A client recently asked why Mailchimp won’t accept certain of her subscriber email addresses even although she knows the email addresses to be valid. Here is part of my response.
In its simplest form, its important to understand why Mailchimp will or won’t accept an email address. Ultimately with Mailchimp it’s all about protecting their domains (see a list of Mailchimp sending domains). The process of validation and verification, when importing subscribers, is about determining which email addresses will either be marked as spam by a receiving email server, marked as spam by the receiving person or hard bounced (i.e. the email address no longer exists). For Mailchimp, the very worst is if the receiving server or person identified the message as spam as this negatively affects Mailchimp domain reputation. If enough messages received by Mailchimp domains are marked as spam then eventually more and more (and ultimately likely all) emails sent by Mailchimp will start to get automatically marked as spam. Should this happen then Mailchimp is effectively finished as a company.
In regards to your email addresses, even although some are legitimate email addresses and people have agreed to receive your marketing communication, the risk of Mailchimp sending to that email address is high in relation to the possibility of the receiving email server or viewer marking the message as spam. Catch all and role-based email addresses attract issues as often multiple people are checking a single email inbox and the person checking the shared email inbox may not be the person that subscribed to the email newsletter.

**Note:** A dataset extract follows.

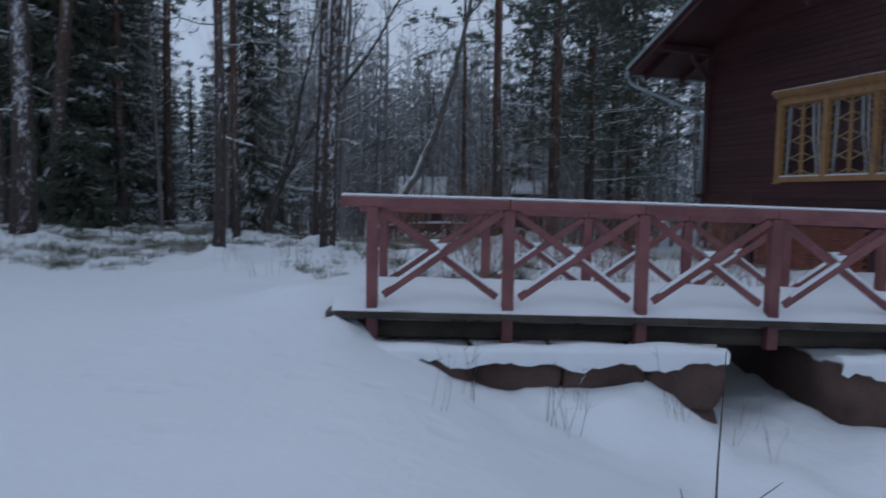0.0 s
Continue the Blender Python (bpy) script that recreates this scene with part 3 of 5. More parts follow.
# ---- the log villa ----
HOUSE = pose(15.98, 2.87, 0, 0, 0, 0)
WIDE, INNER, LONG = 14.75, 3.63, 12.0          # along the gable, to the inner porch wall, depth
RIDGE_Y, RIDGE_Z, EAVE_Y, EAVE_Z = 6.47, 11.05, 16.35, 6.58
SLOPE_L, SLOPE_R, FRONT = 0.4524, 0.517, -2.15
villa = empty("log_villa", HOUSE, label="two-storey dark oxblood log villa with a gable and an open porch", category="house")


def roof_z(y):
    return RIDGE_Z - (SLOPE_L * (y - RIDGE_Y) if y > RIDGE_Y else SLOPE_R * (RIDGE_Y - y))


def roof_span(z):
    return RIDGE_Y - (RIDGE_Z - z) / SLOPE_R, RIDGE_Y + (RIDGE_Z - z) / SLOPE_L


def log_board(y0, y1, z0, z1, x=0.0, thick=0.16, y0t=None, y1t=None):
    """One course of the wall: a board with a rounded face and sloped ends where the roof cuts it."""
    m = Mesh()
    y0t, y1t = y0 if y0t is None else y0t, y1 if y1t is None else y1t
    h = z1 - z0
    prof = ((-0.006, 0.006), (-0.012, 0.10), (-0.016, 0.30), (-0.016, 0.70), (-0.012, 0.90), (-0.006, 0.994), (thick, 0.988), (thick, 0.012))
    n = len(prof)
    for ya, yb in ((y0, y0t), (y1, y1t)):
        m.v += [(x + px, ya + (yb - ya) * s, z0 + h * s) for px, s in prof]
    m.f += [(i, (i + 1) % n, n + (i + 1) % n, n + i) for i in range(n)] + [tuple(range(n - 1, -1, -1)), tuple(range(n, 2 * n))]
    return m


COURSE = 0.178
wall_front = part("gable_wall", Mesh().box((0.16, INNER, 1.2), (0.30, WIDE, 6.2)).box((0.16, 0.1, 5.95), (0.30, INNER, 6.2)), LOG_PAINT, villa, "dark oxblood horizontal logs")
z = 1.22
holes = ((6.66, 11.64, 2.44, 4.98), (5.2, 8.66, 7.50, 9.02))
while z < RIDGE_Z - 0.35:
    z1 = z + COURSE
    lo, hi = (INNER + 0.0, WIDE) if z < 5.92 else (0.02, WIDE)
    a, b = roof_span(z1 + 0.1)
    a0, b0 = roof_span(z + 0.1)
    spans = [(max(lo, a0), min(hi, b0), max(lo, a), min(hi, b))]
    for h0, h1, g0, g1 in holes:
        if z1 > g0 + 0.05 and z < g1 - 0.05:
            spans = [(spans[0][0], h0, spans[0][2], h0), (h1, spans[0][1], h1, spans[0][3])]
    for s0, s1, t0, t1 in spans:
        if t1 - t0 > 0.15:
            part("log", log_board(s0, s1, z + 0.004, z1 - 0.004, y0t=t0, y1t=t1), LOG_PAINT, wall_front)
    z = z1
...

It’s possible that Mailchimp will accept some of the email addresses in the spreadsheet that I haven’t identified as being safe to add (and the converse is true that Mailchimp may mark some of the ones I’ve identified as safe as in-fact unsafe). The problem is that, especially at first, it’s advisable to take a cautious approach as if too many unsafe email addresses are imported then Mailchimp will first suspend and then eventually close your account. My recommendation is to be cautious at first and once you’ve been with Mailchimp for a few months then try to import further email addresses.
Gary, thanks for post.
What is the general trend in getting invalid emails from mailing list subscription forms? what percentage normally get into cleaned list?
Hi Akhil, the proportion of ‘bad’ email addresses submitted via forms varies greatly by form. The reputation of the website that hosts the form, the content on the website and many other factors influence the number of invalid email addresses.